By: J.A.J Aaronson - Updated: 26 Oct 2012 | comments*Discuss
Buy-to-let And The Credit Crunch

For many people, one of the most severe consequences of the credit crunch has been the rapid asphyxiation of the buy to let market. In recent years buying property with the intention of renting it to tenants has been seen as a guaranteed way of making money. Home owners would borrow against the value of their home, and use the money to purchase a second property. The intention was that the rent paid would cover the mortgage payments and, for the slightly more adventurous investor, would leave something left over with which they could start the whole process again. Buying for the purposes of renting was emblematic of the boom years that we have only just left behind; stories abounded of middle-income wannabe investors hitting property gold within a matter of months.

Property Woes

Buy to let is, if not dead, certainly out for the count. The credit crunch has heralded the end for thousands of amateur investors caught out either by their own naivety or circumstances more or less beyond their control. There are a number of reasons for this. In the first instance, the rising cost of credit has meant that many of those who were previously perfectly solvent are now finding it impossible to pay mortgages on one home, let alone two. At the same time, as unemployment has risen along with inflation, many individuals are moving out of the desirable areas that had formed the bedrock of the buy to let industry. Furthermore, as property prices spiral downwards, buy to let investors find themselves with insufficient assets against which to guarantee the loans that they need. This has been exacerbated by the failure of Bradford and Bingley, which had carved out a niche for itself as the buy to let mortgage lender of choice, under the name Mortgage Express. Without the friendly rates offered by B&B, even those lucky enough to be accepted for a mortgage are unlikely to be able to afford it, with rates frequently several points above base.
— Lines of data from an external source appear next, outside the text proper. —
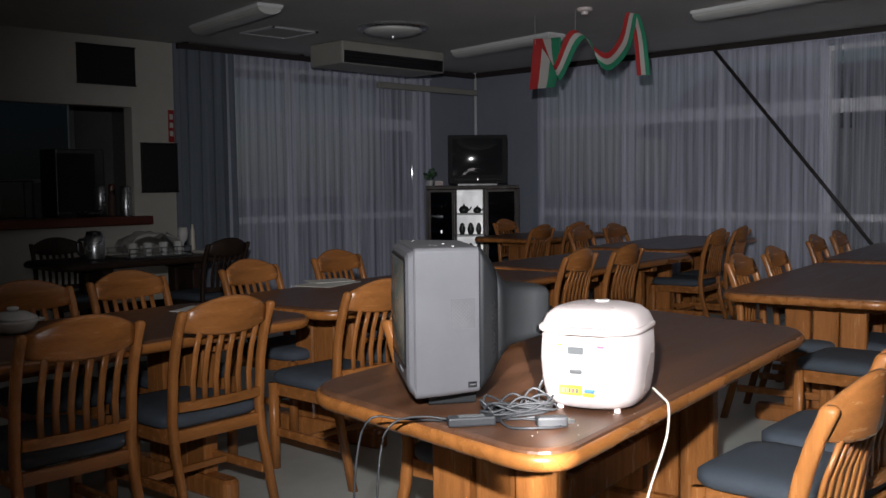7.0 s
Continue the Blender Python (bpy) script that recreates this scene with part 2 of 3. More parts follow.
def rounded(lx, ly, r, n=6):
    pts = []
    for cx, cy, a0 in ((lx / 2 - r, ly / 2 - r, 0), (-lx / 2 + r, ly / 2 - r, 90), (-lx / 2 + r, -ly / 2 + r, 180), (lx / 2 - r, -ly / 2 + r, 270)):
        for k in range(n + 1):
            a = radians(a0 + 90 * k / n)
            pts.append((cx + r * math.cos(a), cy + r * math.sin(a)))
    return pts


def slab(outline, levels):
    """A stack of outlines: levels of (z, inset factor in metres)."""
    rings = []
    for z, d in levels:
        ring = []
        n = len(outline)
        for i, (x, y) in enumerate(outline):
            ax, ay = outline[i - 1]
            bx, by = outline[(i + 1) % n]
            t = Vector((bx - ax, by - ay)).normalized()
            ring.append((x - d * t.y, y + d * t.x, z))
        rings.append(ring)
    return loft(rings)


# ---- the large structure ----
H = 2.63
WX = -8.77          # outer face of the door wall
Y0 = -8.335         # the door's edge
structure("floor", boxm(-8.62, 0.15, -10.0, 0.15, -0.1, 0.0), FLOOR, "grey-green vinyl floor of the dining room", "floor")
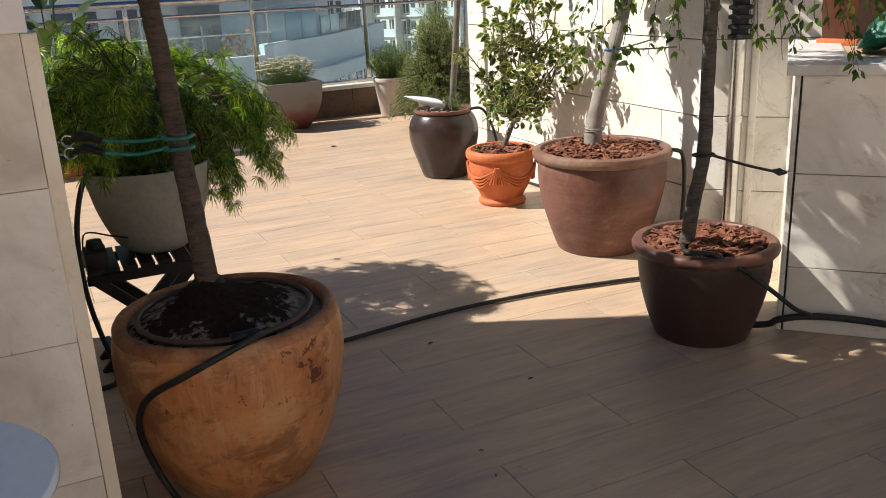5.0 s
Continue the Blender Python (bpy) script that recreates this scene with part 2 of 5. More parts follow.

Times are gloomy for many buy to let investors; indeed, some of those that had inspired legions of blindly optimistic prospective property tycoons are now throwing in the towel.
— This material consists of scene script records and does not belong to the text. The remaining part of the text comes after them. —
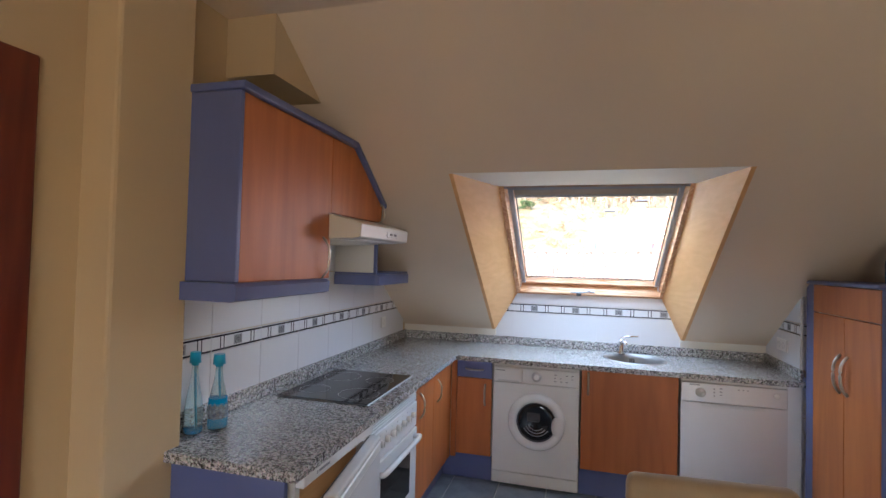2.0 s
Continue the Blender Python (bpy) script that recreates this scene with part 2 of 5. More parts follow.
# ---- mesh helpers ----
def rot_box(bm, m, lo, hi, mi=0, bevel=0.0, seg=1):
    g = bmesh.ops.create_cube(bm, size=1.0)
    vs = g["verts"]
    c = [(a + b) / 2 for a, b in zip(lo, hi)]
    s = [abs(b - a) for a, b in zip(lo, hi)]
    bmesh.ops.transform(bm, matrix=m @ Matrix.Translation(c) @ Matrix.Diagonal((*s, 1)), verts=vs)
    fs = {f for v in vs for f in v.link_faces}
    for f in fs:
        f.material_index = mi
    if bevel:
        es = list({e for v in vs for e in v.link_edges})
        r = bmesh.ops.bevel(bm, geom=es, offset=bevel, segments=seg, profile=0.5, affect='EDGES')
        for f in r["faces"]:
            f.material_index = mi
    return bm


def box(lo, hi, bevel=0.0, seg=1, bm=None, mi=0):
    bm = bm or bmesh.new()
    return rot_box(bm, Matrix.Identity(4), lo, hi, mi, bevel, seg)


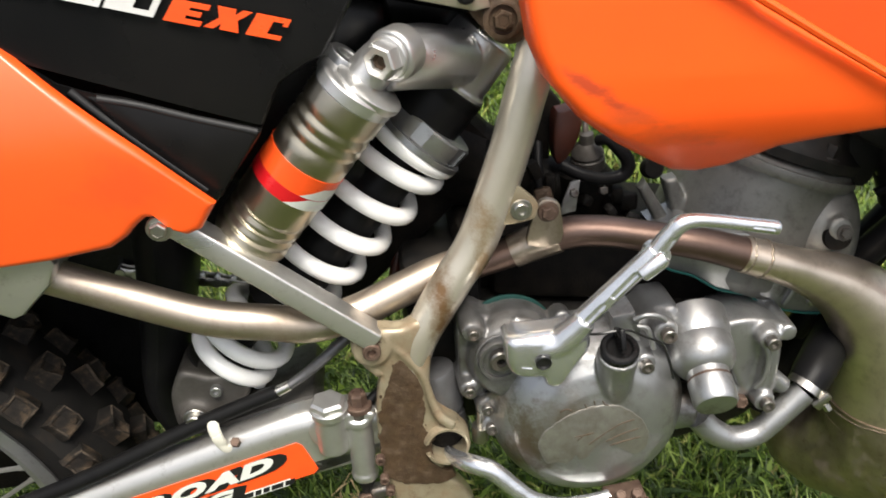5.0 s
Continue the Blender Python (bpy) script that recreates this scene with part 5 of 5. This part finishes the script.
# ---- cooling ----
def build_cooling():
    bm = fresh()
    block(bm, (0.514, -0.115, 0.762), (0.030, 0.125, 0.19), (0, 30, 0), 0.004)
    rad = part("radiator", bm, FINS, bike, "dark radiator core behind the shroud")
    # two dark blocks added to close the gaps beside the core
    bm = fresh()
    block(bm, (0.455, -0.045, 0.755), (0.06, 0.09, 0.12), (0, 25, 0), 0.01)
    part("upper_gap_block", bm, FINS, rad)
    bm = fresh()
    block(bm, (0.437, -0.010, 0.700), (0.055, 0.09, 0.09), (0, 25, 0), 0.012)
    part("lower_gap_block", bm, FINS, rad)
    bm = fresh()
    tube(bm, [(0.452, -0.02, 0.745, 0.022), (0.462, -0.035, 0.705, 0.022), (0.472, -0.05, 0.668, 0.020)], 18)
    part("upper_hose", bm, RUBBER, rad, "black coolant hose")
    for run, r in (([(0.418, -0.02, 0.715), (0.440, -0.03, 0.690), (0.455, -0.03, 0.672), (0.470, -0.03, 0.655), (0.485, -0.02, 0.625)], 0.0085), ([(0.430, -0.01, 0.72), (0.448, -0.025, 0.698), (0.470, -0.03, 0.690), (0.490, -0.03, 0.694)], 0.0105),
                   ([(0.462, -0.035, 0.640), (0.476, -0.038, 0.648), (0.496, -0.04, 0.650)], 0.0045)):
        bm = fresh()
        tube(bm, [(*p, r) for p in run], 14)
        part("bleed_hose", bm, RUBBER, rad, "thin black bleed hose")
    bm = fresh()
    block(bm, (0, 0, 0), (0.036, 0.0014, 0.164), (0, 0, 0), 0)
    fin = bpy.data.meshes.new("fin")
    bm.to_mesh(fin)
    bm.free()
    fin.materials.append(FINS)
    for k in range(18):
        shared("fin", fin, rad, pose(0.511, -0.175 + k * 0.0070, 0.762, 0, 30, 0))
    bm = fresh()
    block(bm, (0.507, -0.114, 0.650), (0.056, 0.118, 0.032), (0, 20, 0), 0.007, 3)
    lathe(bm, (0.506, -0.160, 0.668), (-0.1, -0.4, 0.9), [(0, 0.013), (0.014, 0.013), (0.016, 0.010), (0.022, 0.0095), (0.023, 0.007)], 24)
    fused(part("lower_tank", bm, CAST_DARK, rad, "grey radiator bottom tank"), 0.002, 5)
    bm = fresh()
    tube(bm, [(0.448, -0.092, 0.667, 0.0100), (0.447, -0.110, 0.668, 0.0106), (0.456, -0.120, 0.6675, 0.0110), (0.480, -0.120, 0.6645, 0.0110), (0.505, -0.120, 0.660, 0.0110)], 18)
    lathe(bm, (0.470, -0.120, 0.6675), (0.96, 0, -0.26), [(0, 0.0118), (0.001, 0.0128), (0.004, 0.0128), (0.005, 0.0118)], 24)
    part("outlet_elbow", bm, CAST_DARK, rad, "grey metal radiator elbow")
    bm = fresh()
    tube(bm, [(0.374, -0.115, 0.492, 0.0155), (0.388, -0.104, 0.502, 0.0180), (0.404, -0.088, 0.510, 0.0185), (0.430, -0.060, 0.522, 0.0185), (0.465, -0.015, 0.565, 0.0165), (0.512, -0.010, 0.625, 0.0150)], 20)
    hose = part("coolant_hose", bm, RUBBER, rad, "black rubber coolant hose")
    bm = fresh()
    tube(bm, [(0.405, -0.03, 0.50, 0.012), (0.44, -0.055, 0.58, 0.013), (0.468, -0.075, 0.63, 0.013), (0.478, -0.09, 0.65, 0.013)], 18)
    part("lower_hose", bm, RUBBER, rad, "black rubber hose")
    bm = fresh()
    tube(bm, [(0.280, -0.116, 0.476, 0.0120), (0.290, -0.119, 0.464, 0.0116), (0.308, -0.121, 0.4535, 0.0110), (0.330, -0.121, 0.4545, 0.0108), (0.350, -0.120, 0.4705, 0.0108), (0.374, -0.117, 0.492, 0.0115)], 20)
    part("pump_elbow", bm, CAST, rad, "bright bent coolant pipe")
    bm = fresh()
    a = Vector((0.68, 0.3, 0.67)).normalized()
    lathe(bm, (0.374, -0.116, 0.4925), a, [(0, 0.0158), (0, 0.0166), (0.007, 0.0166), (0.007, 0.0158), (0, 0.0158)], 28)
    block(bm, (0.384, -0.129, 0.490), (0.009, 0.008, 0.017), (0, 40, 0), 0.002)
    clamp = part("hose_clamp", bm, STEEL, hose, "bright worm-drive hose clamp")
    bolt(clamp, (0.3885, -0.131, 0.484), (0.5, -0.3, -0.8), 0.0036, STEEL, "clamp_screw", washer=False)


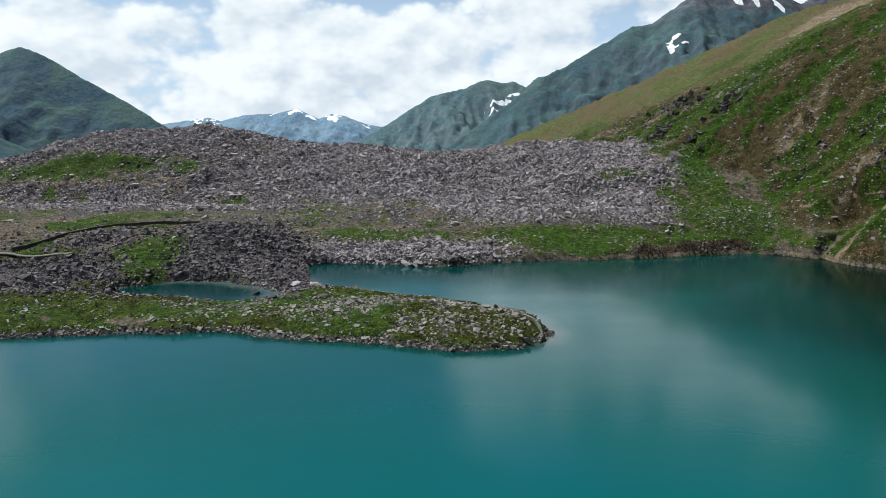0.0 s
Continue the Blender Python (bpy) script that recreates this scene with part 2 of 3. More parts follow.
def stone_patches(x, y, d):
    """Where stones lie thick in the peninsula's turf."""
    wx, wy = x + 6 * fbm(x / 7, y / 7, 3, 83), y + 6 * fbm(x / 7, y / 7, 3, 84)
    spots = np.maximum.reduce([spot(wx, wy, -22, 141, 15, 5, 6), spot(wx, wy, -10, 148, 14, 4, -25), spot(wx, wy, -2, 138, 6, 3), spot(wx, wy, -8, 128, 6, 3), spot(wx, wy, 2, 129, 6, 6), spot(wx, wy, 9, 125, 8, 3), spot(wx, wy, 11, 140, 8, 4, -40)])
    edge = np.exp(-((d - 1.0) / 0.9) ** 2)
    loose = 0.4 * smooth(fbm(x / 7, y / 7, 4, 81), 0.02, 0.3)
    return np.clip(np.maximum.reduce([spots, edge, loose]), 0, 1) * (y < 178) * (x < 60)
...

Essentially, the promise of continued property price rises, upon which the whole venture was tentatively balanced, has not been honoured. However, some analysts suggest that all is not lost for buy to let. For those with money to spend, there is the potential to pick up a bargain.
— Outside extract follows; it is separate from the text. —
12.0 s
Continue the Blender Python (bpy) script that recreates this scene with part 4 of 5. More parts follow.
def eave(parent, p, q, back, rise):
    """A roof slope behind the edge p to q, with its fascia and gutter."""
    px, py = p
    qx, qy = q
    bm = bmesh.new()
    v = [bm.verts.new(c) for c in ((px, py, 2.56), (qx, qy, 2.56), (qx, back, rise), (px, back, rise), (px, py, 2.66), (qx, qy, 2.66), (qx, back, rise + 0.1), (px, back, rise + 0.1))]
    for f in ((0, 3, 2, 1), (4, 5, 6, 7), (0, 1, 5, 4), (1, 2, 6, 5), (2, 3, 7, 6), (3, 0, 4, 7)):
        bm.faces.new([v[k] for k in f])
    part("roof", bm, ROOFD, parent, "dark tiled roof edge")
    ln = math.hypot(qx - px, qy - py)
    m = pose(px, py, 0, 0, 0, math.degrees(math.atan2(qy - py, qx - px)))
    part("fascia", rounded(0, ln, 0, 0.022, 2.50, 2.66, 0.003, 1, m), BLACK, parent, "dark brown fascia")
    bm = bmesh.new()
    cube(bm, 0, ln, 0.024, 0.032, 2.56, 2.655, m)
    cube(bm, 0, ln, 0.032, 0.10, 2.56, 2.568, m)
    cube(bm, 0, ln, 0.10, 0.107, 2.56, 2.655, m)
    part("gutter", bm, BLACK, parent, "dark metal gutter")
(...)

Similarly, while house prices fall, the credit crunch hasn't affected the rental market in nearly the same way. Rental prices are holding up relatively well, meaning that buy to let investors may yet be able to salvage the situation. If you can pick up property cheaply and can secure an interest only mortgage, you can probably expect to see annual returns of around 5 to 6%. Clearly these aren't the giddy heights that we have previously seen, but canny investors have the potential power to turn the buy to let disaster around.